At the same time, criticism of the CICIG has been growing among Republican lawmakers who are angry about its investigation into a Russian family that obtained false passports from a Guatemalan crime ring. After a prominent critic of the Russian government questioned whether the CICIG had acted at the behest of Russian President Vladimir Putin, U.S. Sen. Marco Rubio (R-Fla.) announced a hold on $6 million in funding for the commission until questions about the incident were addressed, helping strengthen claims by President Morales that the commission was politically motivated and violated Guatemalan sovereignty.
On Tuesday, Rubio tweeted his support for the Guatemalan government’s decision to expel the CICIG.
“I’ve had concerns about CICIG’s abuse of power and its role in the mistreatment of the Bitkof family,” he said. “Guatemala, a strong ally of the US, has every right to terminate this agreement with the UN.”
In a letter sent to U.N. Secretary-General Antonio Guterres on Friday, Ivan Velasquez, the Colombian jurist who heads the CICIG, defended the commission’s handling of that case and others. The CICIG has never strayed from its mandate of providing information from its investigations to local prosecutors, he said. It was a Guatemalan judge, not associated with the CICIG, who had convicted and sentenced members of the Bitkof family, he pointed out.
Velasquez said the commission had, since 2007, exposed 60 criminal organizations and had helped send 300 people to jail. One of them was the ex-president, Perez, who eventually resigned under pressure and was imprisoned.
Still, pro-democracy activists say the recent political developments in Guatemala concern much more than just the controversial commission.
In recent days, allies of Morales in Guatemala’s Congress have sought to impeach several judges on the country’s highest court who have in the past ruled in favor of the commission.
We’re talking about this crisis at the border without talking about what is causing it
— Jo-Marie Burt, George Mason University professor
Jo-Marie Burt, a Latin American studies professor at George Mason University, said such actions call into question the Guatemalan government’s respect for the rule of law and the independence of the judiciary.
“This is a slow-motion coup,” Burt said. “What you’re seeing is a systematic attack against every individual institution that is trying to defend the rule of law and the constitution.”
She said the Trump administration is short-sighted if it doesn’t appreciate how political instability in Guatemala could spark more migration northward.
“We’re talking about this crisis at the border without talking about what is causing it, which is crises like the one that is playing out in Guatemala,” Burt said.
U.S. Rep. Norma Torres (D-Pomona), one of several Democrats in Congress who have called for a reduction in U.S. funding to Guatemala unless the anti-corruption commission is revived, agreed.

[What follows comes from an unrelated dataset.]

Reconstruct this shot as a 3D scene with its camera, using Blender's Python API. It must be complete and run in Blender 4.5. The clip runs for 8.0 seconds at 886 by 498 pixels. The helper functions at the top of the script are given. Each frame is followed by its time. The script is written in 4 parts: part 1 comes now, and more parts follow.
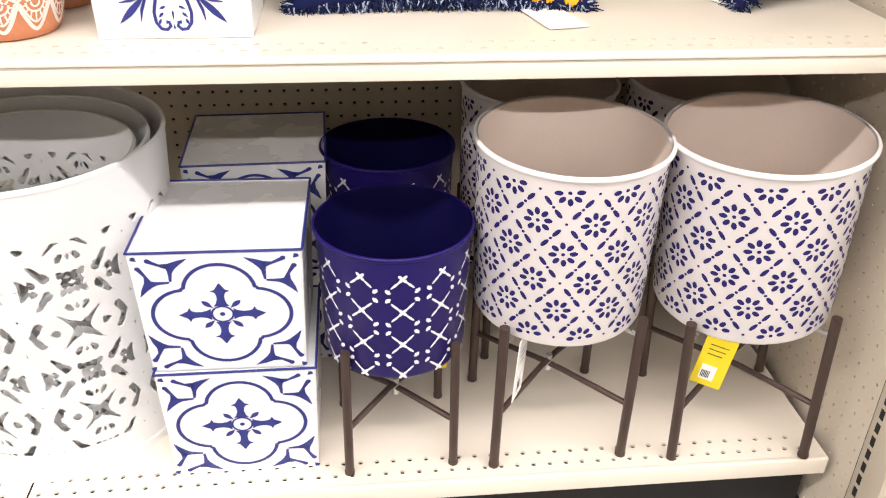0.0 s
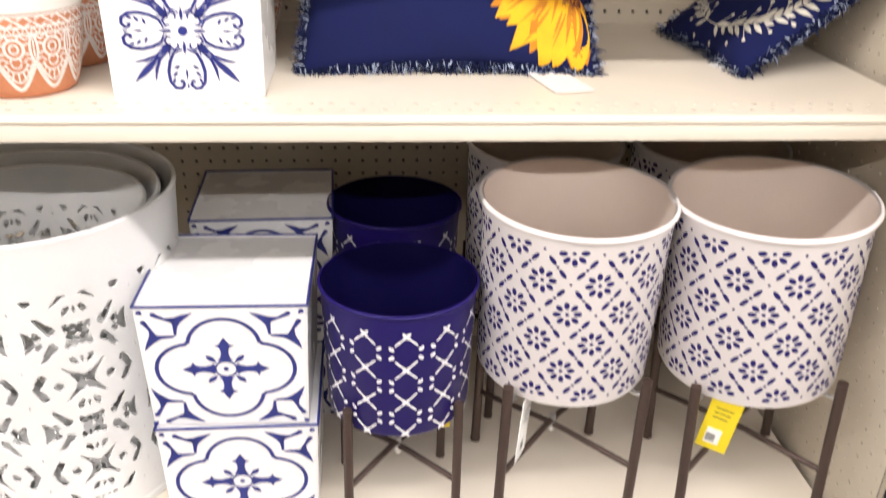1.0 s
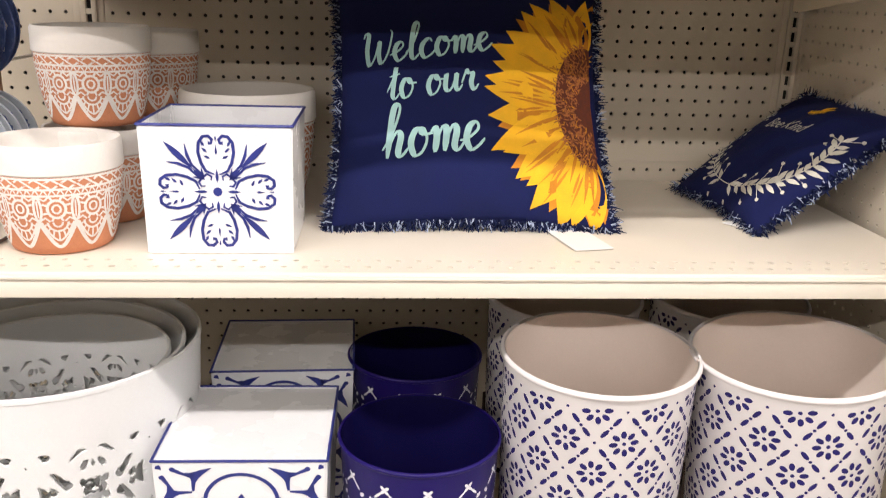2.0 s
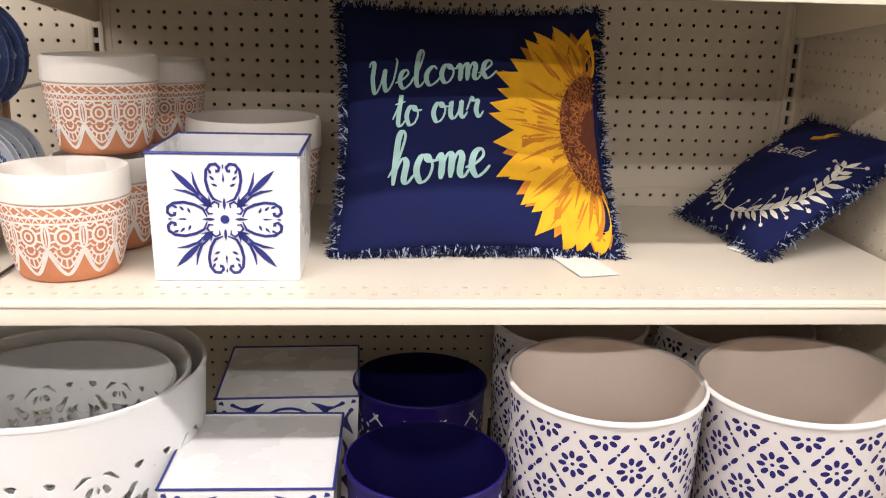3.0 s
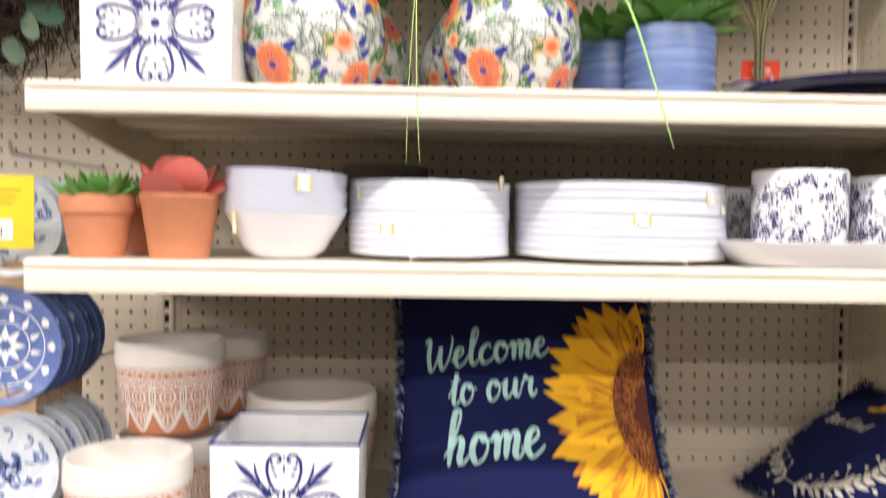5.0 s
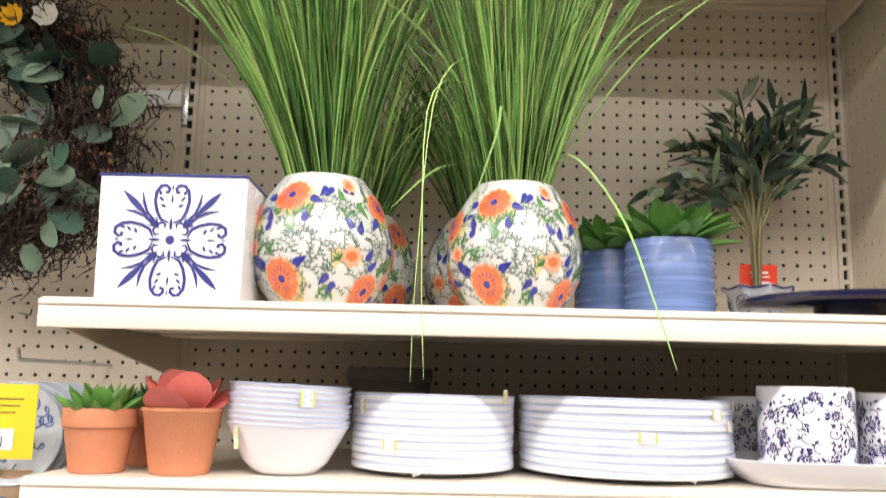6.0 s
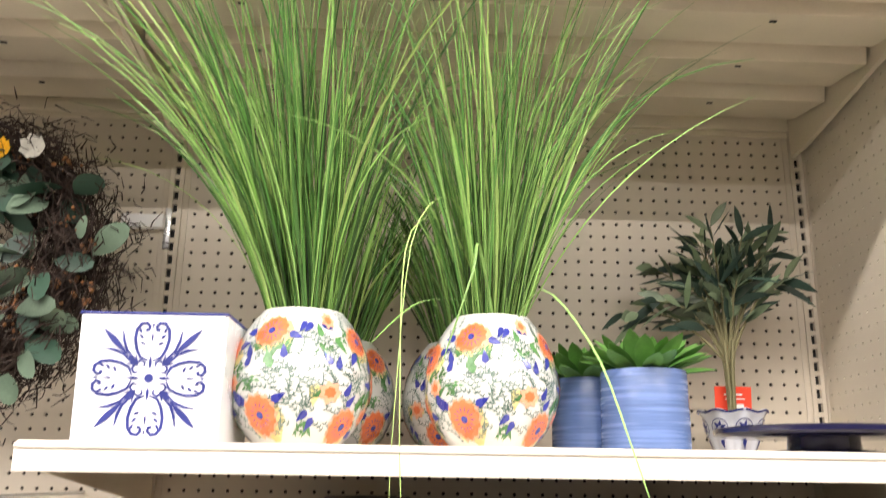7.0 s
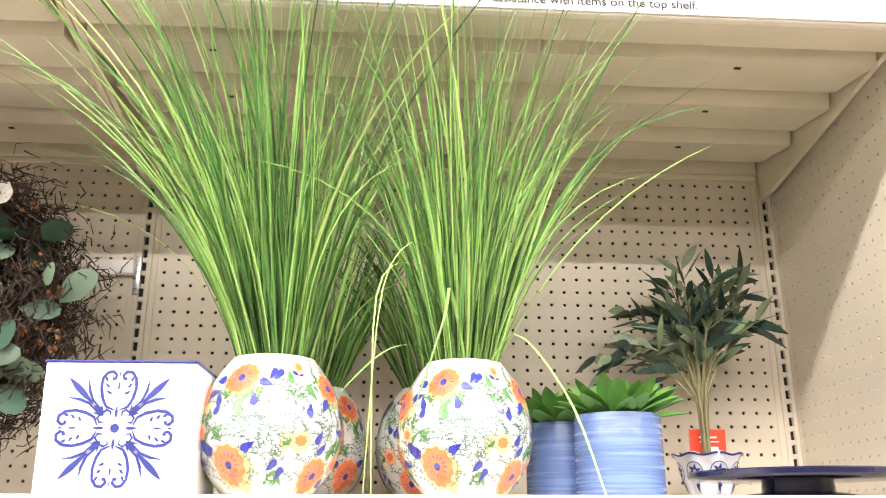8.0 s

“The real crisis that is causing people to come to our southern border is in the Northern Triangle,” she said, referring to the northern Central American countries of Guatemala, Honduras and El Salvador. “We are looking at another Venezuela or Nicaragua.”
Torres knows first-hand how political unrest can fuel migration. She was a child in rural Guatemala in 1970 when her family sent her to California to escape the country’s violent civil war.
“They didn’t see a future for me in Guatemala,” she said.
A similar phenomenon has happened more recently in other neighboring countries rocked by political conflict, such as Honduras, where a contested presidential election sparked massive street protests and helped fuel outward migration last year. The Trump administration supported the results in that vote, in which President Juan Orlando Hernandez declared victory, even as the head of the Organization of American States called for new elections.
Political drama in Guatemala is likely to hurt the economy, which pushes people out, said Claudia Escobar, a legal scholar and former Guatemalan judge.
The country’s main airport in Guatemala City was temporarily shut down last weekend after the government refused entry to an investigator who worked with the CICIG who was returning from winter vacations. The credit rating agency Moody’s released a statement warning about the potential impact of the expulsion of the CICIG on the economy, though it has not downgraded the country’s rating.
“Investors won’t invest in the country that doesn’t respect the rule of law,” Escobar said.